The words rose to the tip of his tongue and this time, he didn’t swallow them back down. “I’ve been a foolish old man. I’ve made a terrible mistake,” he said quietly.
“What mistake?” Song asked. She inhaled. Her voice had softened to a quiet, serious tone, one a mother would use with a child when she knew something was wrong.
He heard the steam rising from a pot she had on the burner, the soft whistle of air flowing upward, the lid clattering. What was she cooking? he wondered. The sound filled his head and made everything around him feel cloudy and far away. The soft whistling sound in his head grew stronger and louder. Wei brought the teacup up to his lips and drank down his tea. He looked up and into her eyes. It was the least he could do: accept responsibility with what little dignity he had left. The hot liquid burned his tongue all the way down his throat. It wasn’t enough to make up for what he had done, but it was a start.

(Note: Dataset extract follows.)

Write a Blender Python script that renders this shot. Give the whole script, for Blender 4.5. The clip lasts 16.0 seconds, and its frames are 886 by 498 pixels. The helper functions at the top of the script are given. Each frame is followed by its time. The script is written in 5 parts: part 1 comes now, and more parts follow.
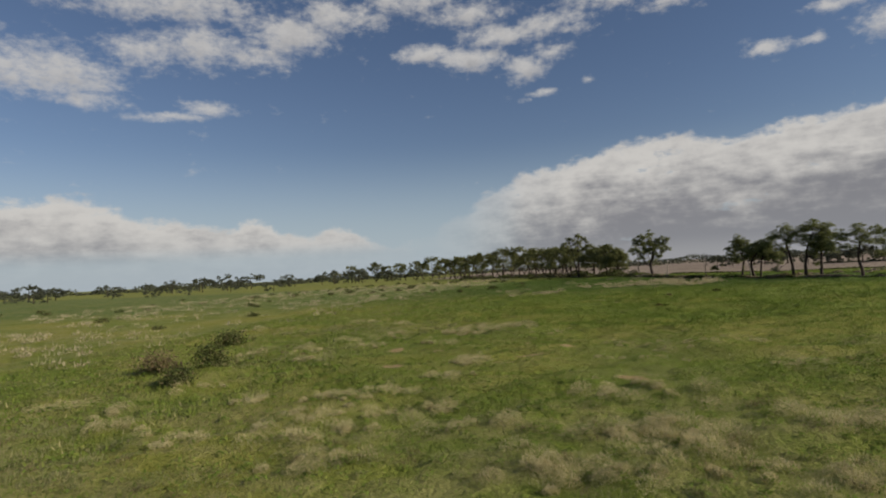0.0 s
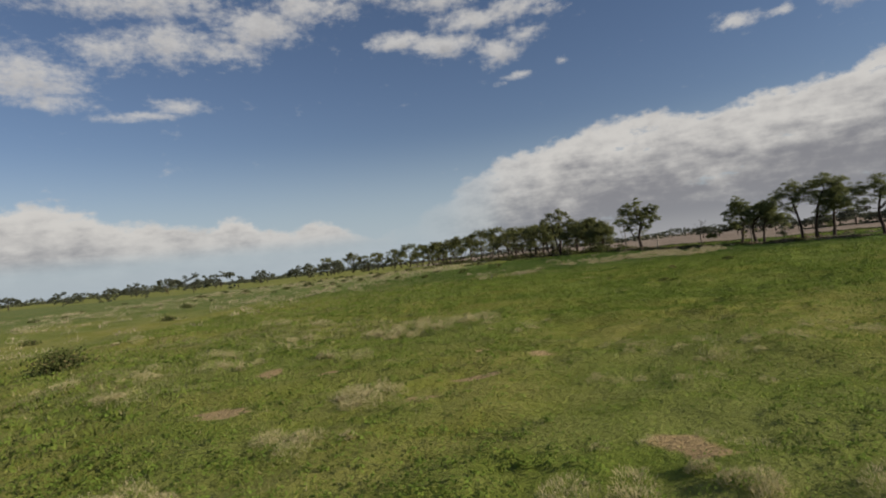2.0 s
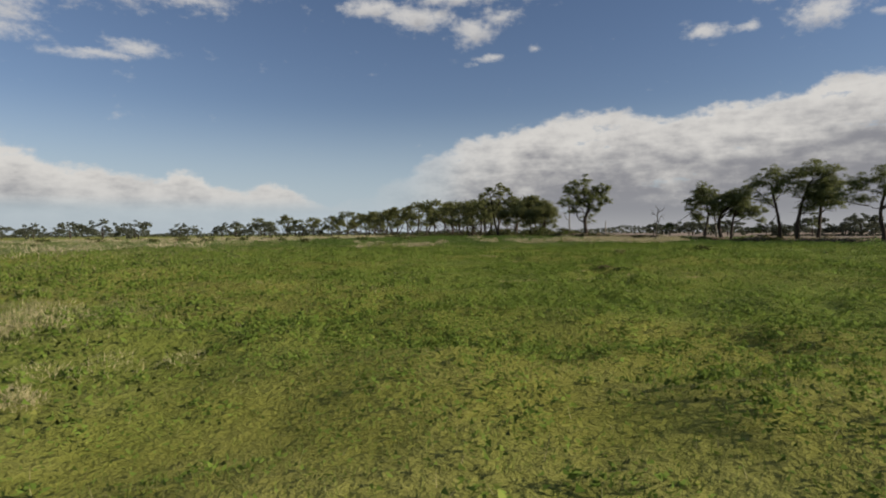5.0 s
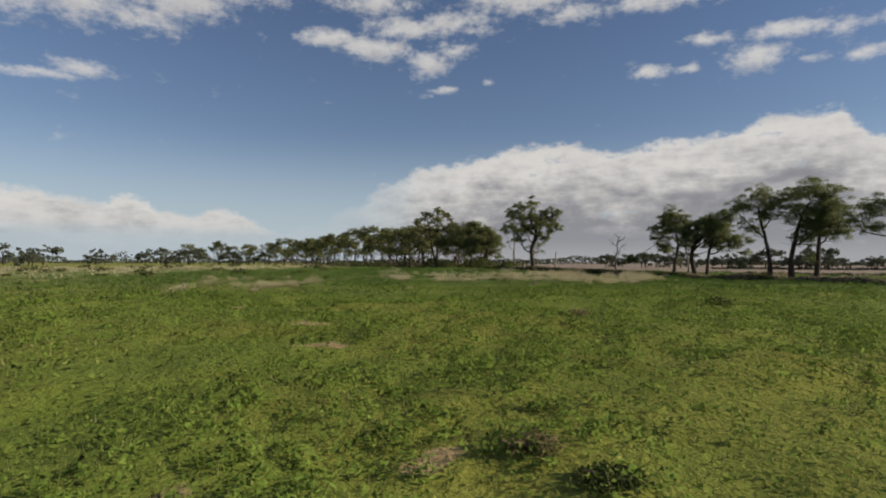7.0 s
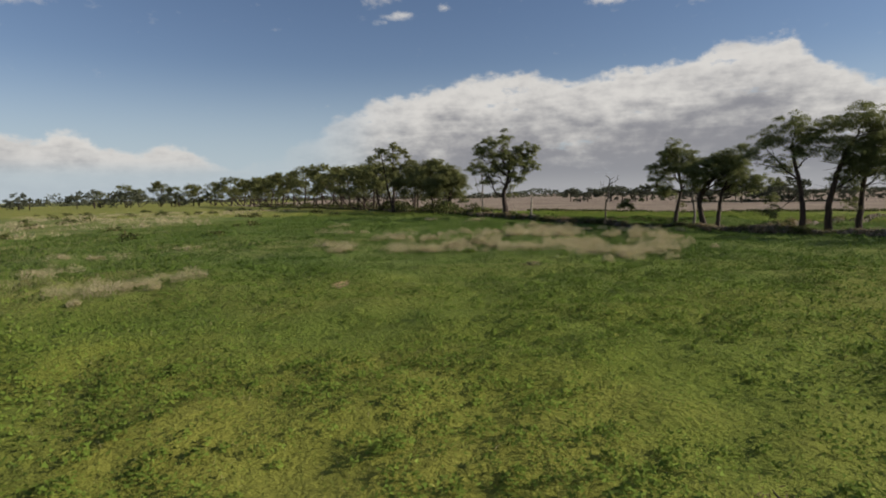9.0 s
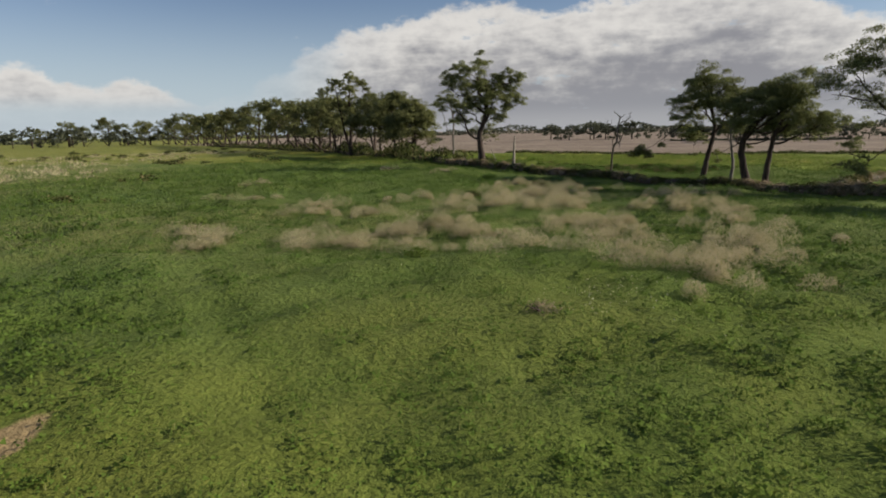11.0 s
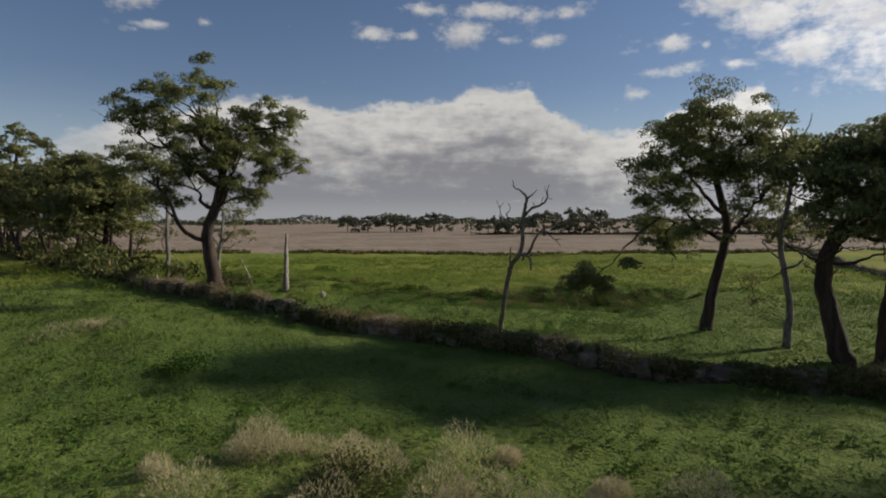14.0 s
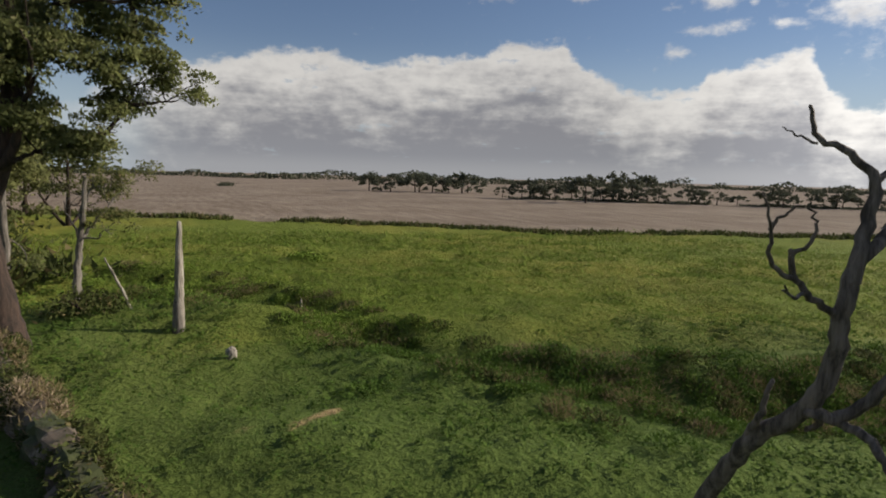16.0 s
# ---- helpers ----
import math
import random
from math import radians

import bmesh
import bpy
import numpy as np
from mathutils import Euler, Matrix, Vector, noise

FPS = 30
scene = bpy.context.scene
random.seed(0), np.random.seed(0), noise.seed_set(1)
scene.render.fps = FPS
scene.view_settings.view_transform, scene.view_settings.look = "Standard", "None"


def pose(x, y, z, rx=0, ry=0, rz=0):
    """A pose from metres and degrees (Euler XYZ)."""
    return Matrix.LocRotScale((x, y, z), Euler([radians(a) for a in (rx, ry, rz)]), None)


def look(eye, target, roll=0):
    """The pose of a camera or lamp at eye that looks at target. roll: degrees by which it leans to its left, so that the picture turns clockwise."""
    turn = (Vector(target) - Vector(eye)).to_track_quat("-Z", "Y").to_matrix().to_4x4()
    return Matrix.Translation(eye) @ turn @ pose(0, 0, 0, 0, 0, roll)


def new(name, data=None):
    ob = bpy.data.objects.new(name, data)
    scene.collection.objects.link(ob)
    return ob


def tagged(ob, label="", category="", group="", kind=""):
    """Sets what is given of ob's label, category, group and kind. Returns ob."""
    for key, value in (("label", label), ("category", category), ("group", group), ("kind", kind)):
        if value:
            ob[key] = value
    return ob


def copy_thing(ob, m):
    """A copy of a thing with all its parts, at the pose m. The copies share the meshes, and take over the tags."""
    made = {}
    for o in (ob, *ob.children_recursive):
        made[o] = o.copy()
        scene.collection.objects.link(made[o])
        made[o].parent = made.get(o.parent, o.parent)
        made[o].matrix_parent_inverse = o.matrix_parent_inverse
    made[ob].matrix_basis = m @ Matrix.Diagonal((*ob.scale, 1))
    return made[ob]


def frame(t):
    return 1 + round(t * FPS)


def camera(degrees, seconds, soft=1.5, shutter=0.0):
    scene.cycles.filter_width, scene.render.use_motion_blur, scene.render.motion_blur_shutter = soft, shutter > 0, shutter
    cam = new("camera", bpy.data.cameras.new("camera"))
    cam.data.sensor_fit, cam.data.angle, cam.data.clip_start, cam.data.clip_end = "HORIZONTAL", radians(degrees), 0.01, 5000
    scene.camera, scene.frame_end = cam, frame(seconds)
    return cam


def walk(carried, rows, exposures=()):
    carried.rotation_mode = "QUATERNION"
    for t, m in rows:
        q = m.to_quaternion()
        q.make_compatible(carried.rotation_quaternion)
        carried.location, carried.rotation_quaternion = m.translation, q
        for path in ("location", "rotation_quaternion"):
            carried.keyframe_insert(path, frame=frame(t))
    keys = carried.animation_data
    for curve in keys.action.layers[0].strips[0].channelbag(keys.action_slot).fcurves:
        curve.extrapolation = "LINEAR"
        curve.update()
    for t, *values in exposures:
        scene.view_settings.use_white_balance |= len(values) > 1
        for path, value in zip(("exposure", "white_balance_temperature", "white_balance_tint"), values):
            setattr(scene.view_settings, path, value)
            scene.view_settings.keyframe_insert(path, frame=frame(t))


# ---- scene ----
cam = camera(74.8, 16.0, soft=1.95)
PATH = [
    (0.0, pose(-10.514, -54.662, 5.172, 92.26, 3.05, 9.84)),
    (0.5, pose(-10.539, -50.223, 4.801, 92.60, 3.85, 9.45)),
    (1.0, pose(-10.309, -45.910, 4.394, 93.22, 3.80, 8.95)),
    (1.5, pose(-9.884, -41.840, 4.141, 93.64, 4.65, 8.50)),
    (2.0, pose(-9.370, -38.038, 3.993, 90.91, 6.07, 8.24)),
    (2.5, pose(-8.670, -34.210, 3.649, 87.51, 5.91, 8.02)),
    (3.0, pose(-7.824, -30.379, 3.105, 86.55, 4.80, 7.47)),
    (3.5, pose(-6.909, -26.538, 2.492, 87.35, 4.16, 6.39)),
    (4.0, pose(-6.046, -22.784, 2.023, 88.46, 2.80, 5.61)),
    (4.2, pose(-5.758, -21.248, 1.833, 88.46, 2.11, 5.47)),
    (6.3, pose(0.084, 1.133, 1.851, 89.75, -0.89, 0.77)),
    (6.5, pose(0.361, 2.882, 1.943, 90.33, -0.71, 0.35)),
    (7.0, pose(0.807, 7.066, 2.263, 91.28, -0.16, -0.87)),
    (7.5, pose(1.086, 10.996, 2.754, 90.49, 0.45, -1.98)),
    (8.0, pose(1.278, 14.741, 3.299, 89.23, 0.30, -3.14)),
    (8.5, pose(1.287, 18.311, 3.840, 86.86, 1.11, -4.16)),
    (9.0, pose(1.330, 21.827, 4.252, 84.68, 1.01, -4.92)),
    (9.2, pose(1.332, 23.232, 4.366, 84.20, 1.38, -5.54)),
    (11.3, pose(4.996, 41.812, 4.884, 78.22, 1.12, -8.14)),
    (11.5, pose(5.261, 44.455, 4.695, 78.76, 1.96, -9.78)),
    (12.0, pose(6.057, 51.089, 4.293, 84.26, 5.9, -17.33)),
    (12.5, pose(7.418, 57.101, 4.182, 87.93, 7.5, -26.28)),
    (13.0, pose(9.379, 62.263, 4.352, 88.05, 6.7, -28.57)),
    (13.5, pose(11.720, 66.687, 4.636, 87.34, 3.4, -28.33)),
    (14.0, pose(14.071, 70.623, 4.953, 87.04, 0.3, -27.22)),
    (14.5, pose(16.439, 74.906, 5.151, 86.44, -0.62, -22.69)),
    (15.0, pose(18.328, 78.734, 5.435, 85.10, -0.91, -22.24)),
    (15.5, pose(19.961, 82.401, 5.591, 83.84, -1.39, -22.98)),
    (16.0, pose(21.421, 85.590, 5.697, 82.91, -1.43, -24.45)),
]
EXPOSURES = [(0.0, -0.12), (4.0, 0.05), (9.0, 0.12), (11.5, 0.2), (12.6, -0.08), (13.5, -0.15), (14.5, 0.0), (16.0, 0.02)]
SKY_STRENGTH, SKY_SAT, SKY_VAL = 0.10, 1.05, 0.70
walk(cam, PATH, exposures=EXPOSURES)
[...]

“What mistake?” he heard Song ask again.
He looked up and he was there in her kitchen as she refilled his teacup and set it down on the table in front of him. Nothing had changed. He was still an old fool. Song had no idea what was going on with him and he didn’t have the energy to start at the beginning.
“Are you feeling all right?” Song asked. He saw the look of concern that now clouded her face. “You haven’t been yourself for the longest time.”
Song didn’t know how wrong she was. He was exactly himself, a coward who didn’t deserve her friendship. Instead, Wei cleared his throat and glanced up at her.
“I’m fine,” he said.
Tao
Tao smelled smoke. Just like after a string of firecrackers had gone off during New Year’s, the smoke rising, the burning scent lingering in the air. His mother stood to the side of the hospital table where he lay and squeezed his hand tighter as the high shrill of the saw sheared through the length of the cast. He glanced down at his leg to see the white powdery residue of the plaster spring up and float through the air. The room was small and his grandfather had to wait outside for them in the hallway. The doctor told him to relax and they would have the cast off in a short time. Tao held tightly on to his mother’s hand.
Tao closed his eyes for a moment, his thoughts drifting elsewhere. The sound of the saw blurred into the buzzing of a thousand bees. His mother’s thumb stroked the back of his hand, telling him everything was all right. It’s almost over. He would never forget the time his hand slipped from his mother’s in a busy downtown area. He was four years old and was suddenly lost in a crowd of people with his
ma ma
nowhere in sight. He remembered feeling as if he’d fallen into a well, looking up and seeing only a small piece of the sky as he struggled to catch his breath and keep up the pace. Soon, he felt as if he couldn’t breathe.
“No, no, no!”
He suddenly stopped and screamed at the top of his lungs. Bodies jostled him to and fro, until a hand grabbed him by the back of the collar and pulled him to the side. His mother had backtracked and was calling his name over and over again when the man waved her over. Tao was crying by then, and when he saw her hurrying toward him, he began to cry even harder until she had picked him up and he was in her arms again.
“I’m here, I’m here,”
she repeated, stroking his back. It was a memory that still haunted him.